__The exercise__. Copy out the listing in full, exactly as written, but not its pictures.

__Information provided__.
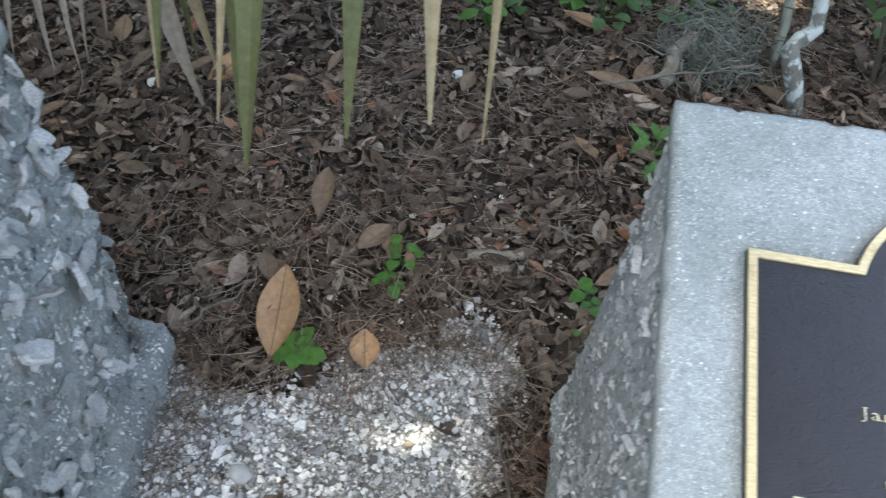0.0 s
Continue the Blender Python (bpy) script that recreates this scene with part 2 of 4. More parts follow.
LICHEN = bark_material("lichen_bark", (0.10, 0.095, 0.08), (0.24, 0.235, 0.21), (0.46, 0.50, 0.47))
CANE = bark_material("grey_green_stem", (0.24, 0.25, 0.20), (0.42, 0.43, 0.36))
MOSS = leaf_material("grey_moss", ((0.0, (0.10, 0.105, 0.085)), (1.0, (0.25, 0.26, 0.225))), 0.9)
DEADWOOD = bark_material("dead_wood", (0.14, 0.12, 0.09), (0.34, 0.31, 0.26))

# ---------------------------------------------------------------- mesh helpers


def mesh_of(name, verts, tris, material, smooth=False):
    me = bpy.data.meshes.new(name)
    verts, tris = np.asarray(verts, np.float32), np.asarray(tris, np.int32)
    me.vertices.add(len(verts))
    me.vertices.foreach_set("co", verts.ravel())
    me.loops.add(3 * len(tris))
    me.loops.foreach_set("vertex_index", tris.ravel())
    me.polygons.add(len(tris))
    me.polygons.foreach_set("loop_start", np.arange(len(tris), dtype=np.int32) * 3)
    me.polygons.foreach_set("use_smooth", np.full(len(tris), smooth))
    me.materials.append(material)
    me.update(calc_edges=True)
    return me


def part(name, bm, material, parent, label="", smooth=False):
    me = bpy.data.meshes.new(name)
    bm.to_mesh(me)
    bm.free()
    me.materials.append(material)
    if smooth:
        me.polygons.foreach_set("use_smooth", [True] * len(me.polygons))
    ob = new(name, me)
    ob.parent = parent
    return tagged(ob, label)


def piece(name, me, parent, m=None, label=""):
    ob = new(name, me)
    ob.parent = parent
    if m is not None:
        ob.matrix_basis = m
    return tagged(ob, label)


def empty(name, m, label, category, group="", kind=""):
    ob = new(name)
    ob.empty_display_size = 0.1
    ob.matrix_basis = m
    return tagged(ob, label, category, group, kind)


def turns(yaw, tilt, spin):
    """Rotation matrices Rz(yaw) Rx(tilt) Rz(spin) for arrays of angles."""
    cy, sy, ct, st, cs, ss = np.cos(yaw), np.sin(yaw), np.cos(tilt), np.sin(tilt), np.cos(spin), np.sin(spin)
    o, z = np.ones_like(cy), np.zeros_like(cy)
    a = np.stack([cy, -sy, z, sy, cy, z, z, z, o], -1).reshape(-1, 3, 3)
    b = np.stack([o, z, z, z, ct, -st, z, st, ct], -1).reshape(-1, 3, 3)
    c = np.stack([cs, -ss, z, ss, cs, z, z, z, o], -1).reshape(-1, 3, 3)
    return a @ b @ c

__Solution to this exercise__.
0.0 s
Continue the Blender Python (bpy) script that recreates this scene with part 2 of 4. More parts follow.
LICHEN = bark_material("lichen_bark", (0.10, 0.095, 0.08), (0.24, 0.235, 0.21), (0.46, 0.50, 0.47))
CANE = bark_material("grey_green_stem", (0.24, 0.25, 0.20), (0.42, 0.43, 0.36))
MOSS = leaf_material("grey_moss", ((0.0, (0.10, 0.105, 0.085)), (1.0, (0.25, 0.26, 0.225))), 0.9)
DEADWOOD = bark_material("dead_wood", (0.14, 0.12, 0.09), (0.34, 0.31, 0.26))

# ---------------------------------------------------------------- mesh helpers


def mesh_of(name, verts, tris, material, smooth=False):
    me = bpy.data.meshes.new(name)
    verts, tris = np.asarray(verts, np.float32), np.asarray(tris, np.int32)
    me.vertices.add(len(verts))
    me.vertices.foreach_set("co", verts.ravel())
    me.loops.add(3 * len(tris))
    me.loops.foreach_set("vertex_index", tris.ravel())
    me.polygons.add(len(tris))
    me.polygons.foreach_set("loop_start", np.arange(len(tris), dtype=np.int32) * 3)
    me.polygons.foreach_set("use_smooth", np.full(len(tris), smooth))
    me.materials.append(material)
    me.update(calc_edges=True)
    return me


def part(name, bm, material, parent, label="", smooth=False):
    me = bpy.data.meshes.new(name)
    bm.to_mesh(me)
    bm.free()
    me.materials.append(material)
    if smooth:
        me.polygons.foreach_set("use_smooth", [True] * len(me.polygons))
    ob = new(name, me)
    ob.parent = parent
    return tagged(ob, label)


def piece(name, me, parent, m=None, label=""):
    ob = new(name, me)
    ob.parent = parent
    if m is not None:
        ob.matrix_basis = m
    return tagged(ob, label)


def empty(name, m, label, category, group="", kind=""):
    ob = new(name)
    ob.empty_display_size = 0.1
    ob.matrix_basis = m
    return tagged(ob, label, category, group, kind)


def turns(yaw, tilt, spin):
    """Rotation matrices Rz(yaw) Rx(tilt) Rz(spin) for arrays of angles."""
    cy, sy, ct, st, cs, ss = np.cos(yaw), np.sin(yaw), np.cos(tilt), np.sin(tilt), np.cos(spin), np.sin(spin)
    o, z = np.ones_like(cy), np.zeros_like(cy)
    a = np.stack([cy, -sy, z, sy, cy, z, z, z, o], -1).reshape(-1, 3, 3)
    b = np.stack([o, z, z, z, ct, -st, z, st, ct], -1).reshape(-1, 3, 3)
    c = np.stack([cs, -ss, z, ss, cs, z, z, z, o], -1).reshape(-1, 3, 3)
    return a @ b @ c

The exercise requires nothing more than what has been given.